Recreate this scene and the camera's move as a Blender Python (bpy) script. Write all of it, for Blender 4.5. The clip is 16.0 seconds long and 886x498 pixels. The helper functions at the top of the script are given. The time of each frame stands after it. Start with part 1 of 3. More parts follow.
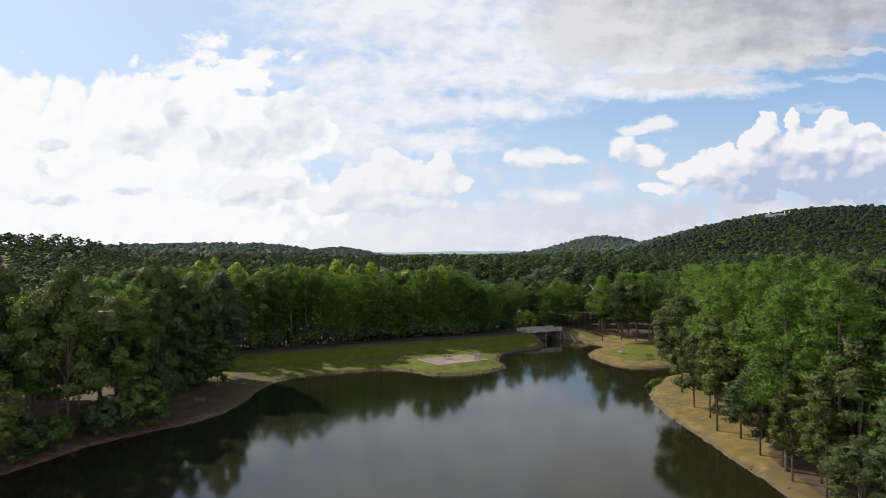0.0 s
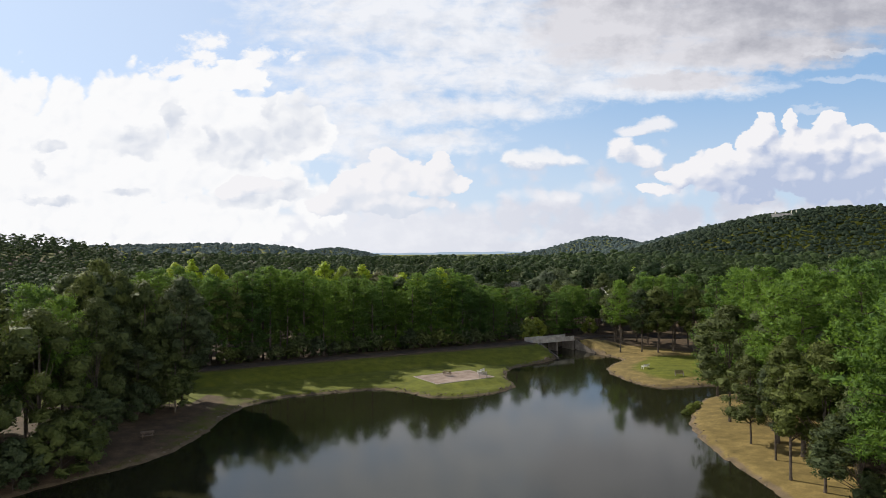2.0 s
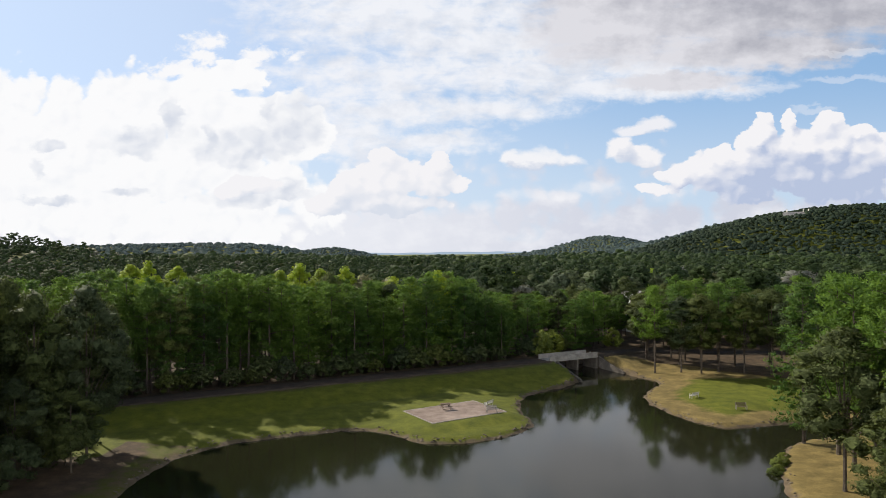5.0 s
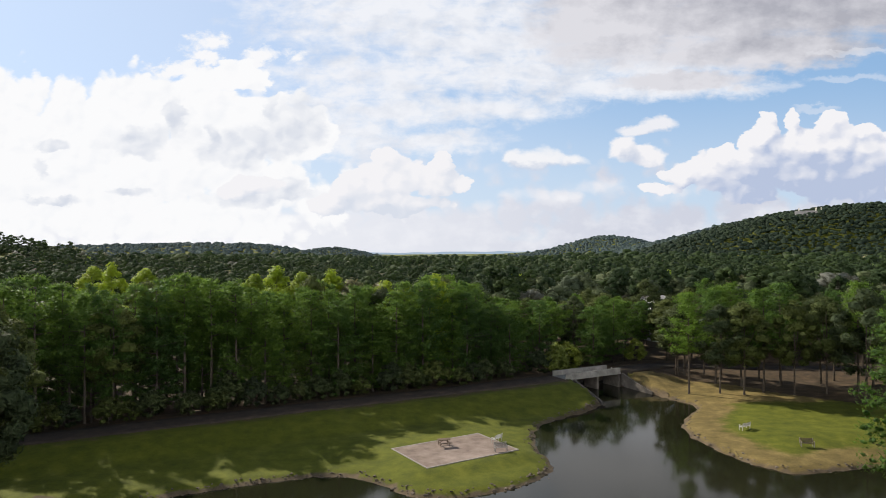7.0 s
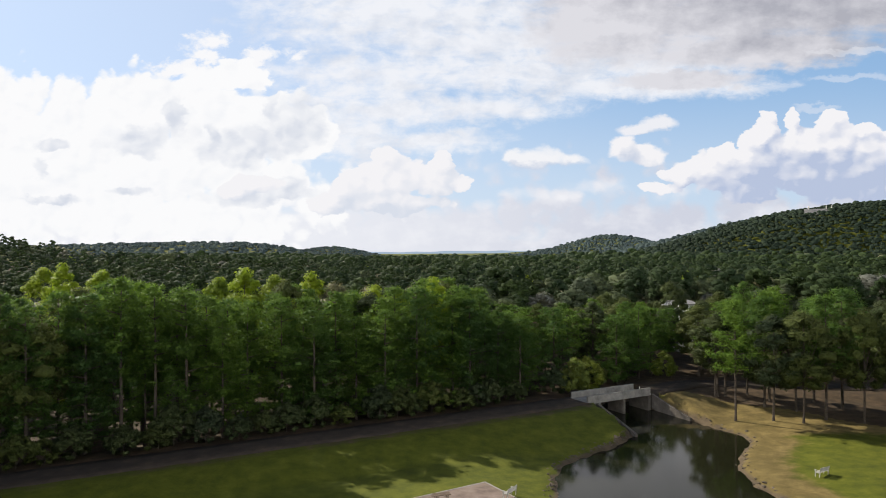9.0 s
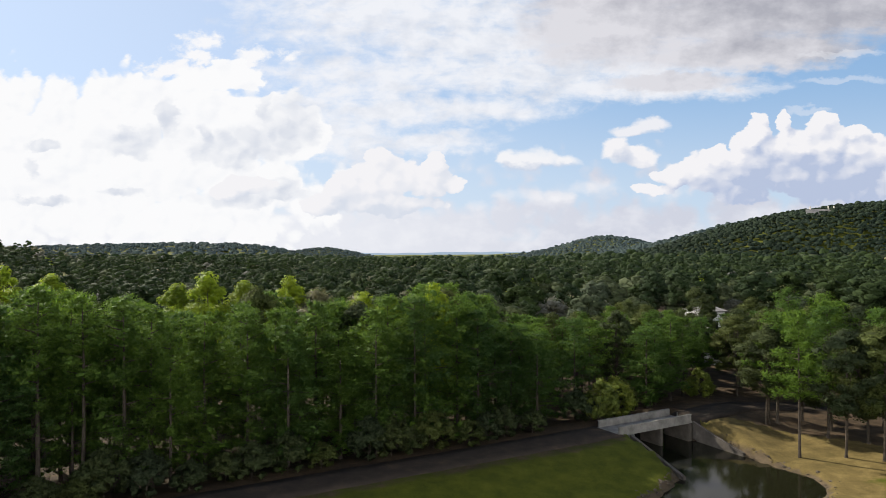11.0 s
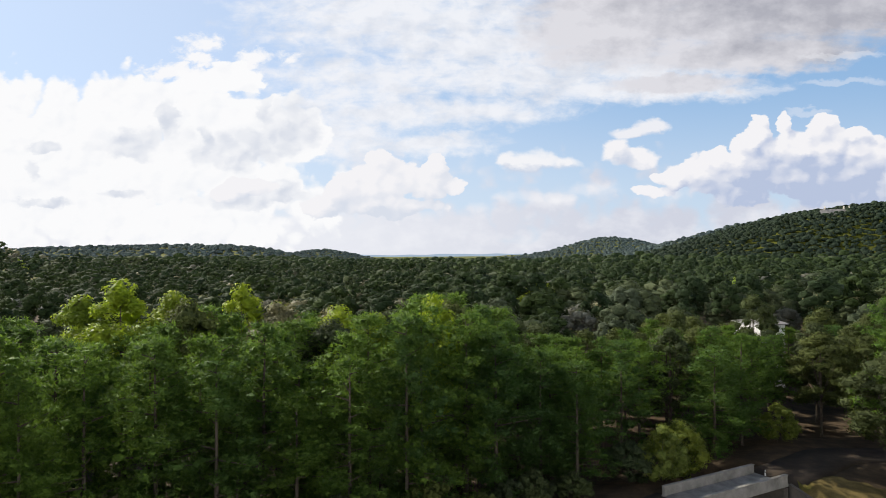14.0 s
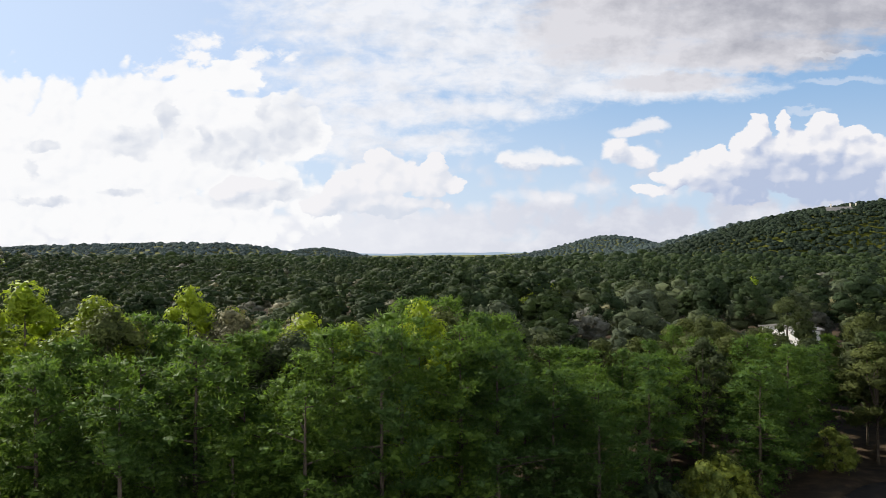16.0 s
········
### [Aim of the exercise]
Return each line exactly as written. Any picture gets left out.

### [Output of the task]
Recreate this scene and the camera's move as a Blender Python (bpy) script. Write all of it, for Blender 4.5. The clip is 16.0 seconds long and 886x498 pixels. The helper functions at the top of the script are given. The time of each frame stands after it. Start with part 1 of 3. More parts follow.
0.0 s
2.0 s
5.0 s
7.0 s
9.0 s
11.0 s
14.0 s
16.0 s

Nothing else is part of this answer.